In this project our identifyer consist of 4 (or possible 5) parts:
street address + street number + latitude + longitude + prefix

In the latitude and longitude, only 3 decimal places will be used to represent a unique building. Three decimal places in lat/lon represents a location down to 111 meter accuracy, which should be good enough for our purposes.

So any unique combination of (street address + street number + latitude + longitude + prefix) tuple is considered as a single building.

Finally, if a building is demolished (and therefore non-existing), we add blighted (in the next release also the date of the demolisment) as a prefix.

Visualization of the top 10 biggest building.

The identifyer will assign each record a buildingID. Across all files, for each unique buildingID, we saved all different (lat,lon) values into a list, and append it as an additional column. For a unique buildingID, I can visualize all the incidents (cluster) belonging to that ID. Building Clusters

The cluster can be a point, a line or a polygon. A top the building, I plotted the incident type from each of the 4 files. In order to give a building some spatial extension, all cluster will be enclosed by a rectangle (a bounding box).

Collect all the buildings in master dataframe

To track the origin of the incident, a column named type, with following possible values: complaint, crime, blight and demolited was appended to each of the four files. The files are then merged into one big dataframe.

Now, for any buildingID, I can easily construct other columns of interest, e.g: bulding area, max latitude, min latitude and many more.

If sorting this master file by building and time of the reported incident, and then using the method subset(), or aggregate(), the history of one building can easily be filtered out.
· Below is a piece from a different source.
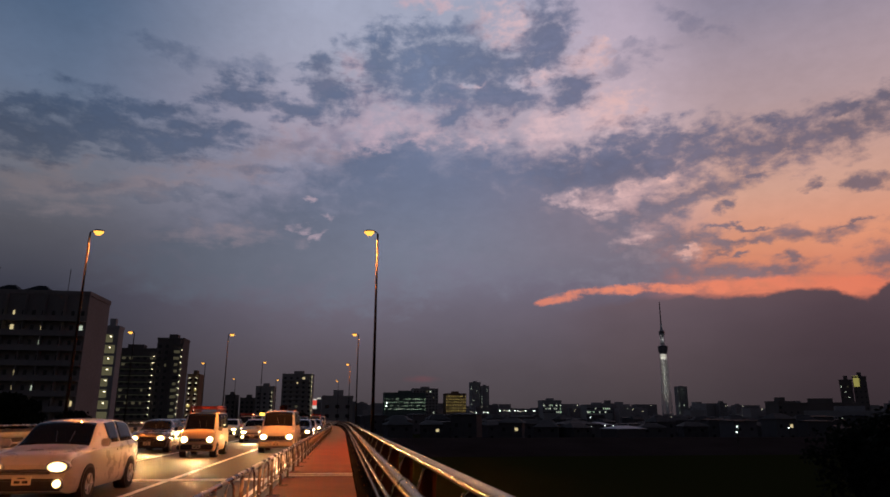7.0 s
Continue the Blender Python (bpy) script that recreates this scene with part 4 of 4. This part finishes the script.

buildingID type dt truth.label
PORTLANCE_11200_42418_83008 BLIGHT_VIOLATIONS 2008-09-16 NON.BLIGHTED
PORTLANCE_11200_42418_83008 BLIGHT_VIOLATIONS 2012-06-29 NON.BLIGHTED
PORTLANCE_11200_42418_83008 BLIGHT_VIOLATIONS 2012-11-15 NON.BLIGHTED
PORTLANCE_11200_42418_83008 BLIGHT_VIOLATIONS 2013-04-22 NON.BLIGHTED
PORTLANCE_11200_42418_83008 BLIGHT_VIOLATIONS 2014-03-20 NON.BLIGHTED
PORTLANCE_11200_42418_83008 BLIGHT_VIOLATIONS 2014-05-21 NON.BLIGHTED
PORTLANCE_11200_42418_83008 BLIGHT_VIOLATIONS 2014-06-23 NON.BLIGHTED
PORTLANCE_11200_42418_83008 BLIGHT_VIOLATIONS 2014-08-01 NON.BLIGHTED
PORTLANCE_11200_42418_83008 COMPLAINT 2015-06-09 NON.BLIGHTED
PORTLANCE_11200_42418_83008 COMPLAINT 2015-07-07 NON.BLIGHTED
PORTLANCE_11200_42418_83008 CRIME 2015-07-09 NON.BLIGHTED
PORTLANCE_11200_42418_83008 CRIME 2015-07-19 NON.BLIGHTED
PORTLANCE_11200_42418_83008 COMPLAINT 2015-08-19 NON.BLIGHTED

Note!: In order to have a updated building history, in the pre-processing any incident happened before a demolished permit incident will be transformed, by having a suffix (“blighted”) appended to its buildingID.

Model construction

Features selection

I am using gbm (Gradient Boosted Machine) from the Caret package, for flexibility and effiency. Following variables (features) are selected from the master dataframe for prediction. The predictors of the model are normalized (centered and scale).

Variable Description
truth.label Response variable: BLIGHTED / NON.BLIGHTED
no.blight number of blight violation
no.crime number of crimes
no.complaint number of complaint (311 calls)

If using following formula:

Formula Accuracy
truth.label ~ no.blight 0.54
truth.label ~ no.blight + no.crime 0.69
truth.label ~ no.blight + no.crime + no.complaint 0.70

Summary

The model is very simplistic, but is already working way better than a coin flip. If provided more time, it might be a good plan to add a predictor that is estimating the lifetime of a building. Further development is definitely needed, before the model could be given to the hands of a wrecking ball crew.